Septic inspections are a critical part of any home purchase, sale, or refinance in our area. A failing or even illegal system can cost the new homeowner tens of thousands dollars in repairs. We work with homeowners and realtors to make sure the septic system is properly inspected to help ensure your home sale goes smoothly.
When faced with the prospect of a septic inspection, many of our customers have similar questions. We hope this guide will answer a few of the more common questions.
What is a septic inspection, and why does it matter to my home sale
Simply put, a septic inspection is an evaluation of the home's waste water disposal system to ensure it is functioning properly, and complies with the relevant county building codes. A septic tank and leach field can degrade over time, and a septic system may have been installed without meeting the proper building codes, especially in older homes and more rural areas. A failing or illegal system can cause a nightmare for a new homeowner, and potential litigation for the seller and real estate agent. The seller may not even know that their system is failing, or installed improperly.
Who performs a Septic Inspection? Who do I call?
Most licensed septic pumpers can do a Septic Inspection, unless the Septic Inspection is requested for a government loan. With a government loan (ie: Cal-Vet, VA, FHA), the County Health Department or a licensed sanitarian is also needed to sign off Septic Inspections. So depending on who is requiring the inspection, it may vary on who to actually call for your Septic Inspection. So check with your loan officer or bank as to whether a sanitarian is needed or not.
For the inspection itself, what do you do and why?
We have conducted thousands of septic inspection over the years. These are the typical steps for most inspections:
- If needed we will locate the septic tank location, and dig down to uncover the tank lids.
- We then note what the septic tank and lids are constructed of to determine the quality and durability of the tank and lids.
- A check the water level in the tank is made to determine possible leach field problems. This would be indicated by a water level higher than the outlet pipe or evidence of seepage into the soil through the lids of the tank. If the water level is low in the septic then it could be evidence of a seam leaking septage out of the tank.
- We then check around the leach field area, if known, to determine possible problems indicated by seepage in the soil, odor, or any other problem that could be attributed to the leach field.

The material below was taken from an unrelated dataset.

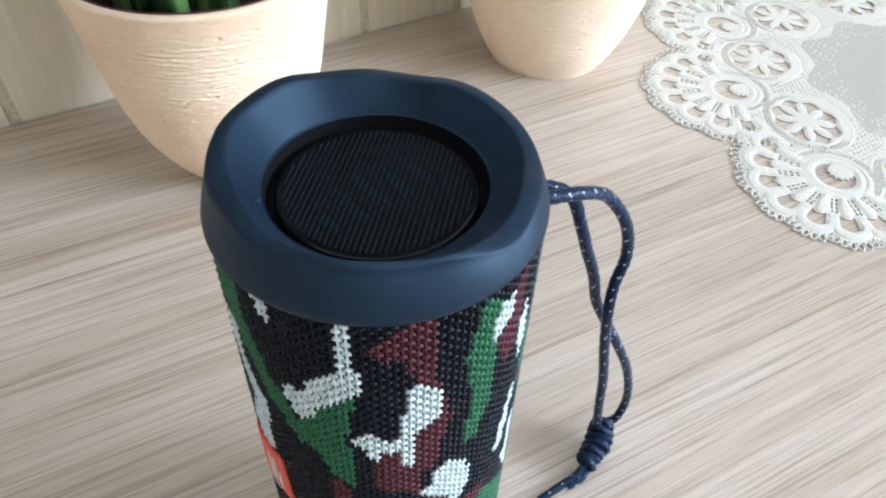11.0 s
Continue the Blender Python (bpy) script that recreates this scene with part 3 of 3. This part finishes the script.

- The condition of the Inlet and Outlet Tees are examined to determine possible problems such as missing, broken, a stoppage, roots or anything else that could cause a potential issue.
- We then pump out both compartments of the septic tank, and measure the tank to determine size and gallons pumped.
- If water is available the tank is washed out so a check can be made for any structural problems, cracks, roots, ect.
- We will determine the condition of the tank's baffle and what material it is constructed made from.
- If possible, we will request for the owner or tenant to flush the toilet so we can make sure the main septic line is free-flowing between the house and the septic tank.
- Notes are made of any repairs that are needed to bring the system up to current county codes, and we make any recommendations and/or comments to insure that the system will be in good working order.
- If there are any problems with the system we then contact the necessary parties (homeowner, real estate agent, etc.) to explain and/or show them of the issues discovered.
- If no problems are discovered during the inspection, and after all of the inspected items are noted, we will then re-cover the tank lids
What is required in a Septic Inspection?
The following information will be included in a Septic Inspection.
- Owners Name
- Owners Address
- Address of the Septic Tank
- Assessors Parcel Number
- Septic Tank Capacity
- Date and Quantity of Pumping (Both compartments)
- If Tank has not been Pumped Within Three Years, it must be pumped as part of the inspection
- Condition and Construction Material of the Septic and Lids/Cover
- Condition of the Inlet & Outlet T
- Condition and Construction Material of the Baffle and Baffle Vent Space
- List any Repairs Performed to any Part of the Sewage System
- List any Abnormalities Observed in or Around the Septic System (Septic Tank Overfull, Missing Structural Items, Wet Spots, Etc.)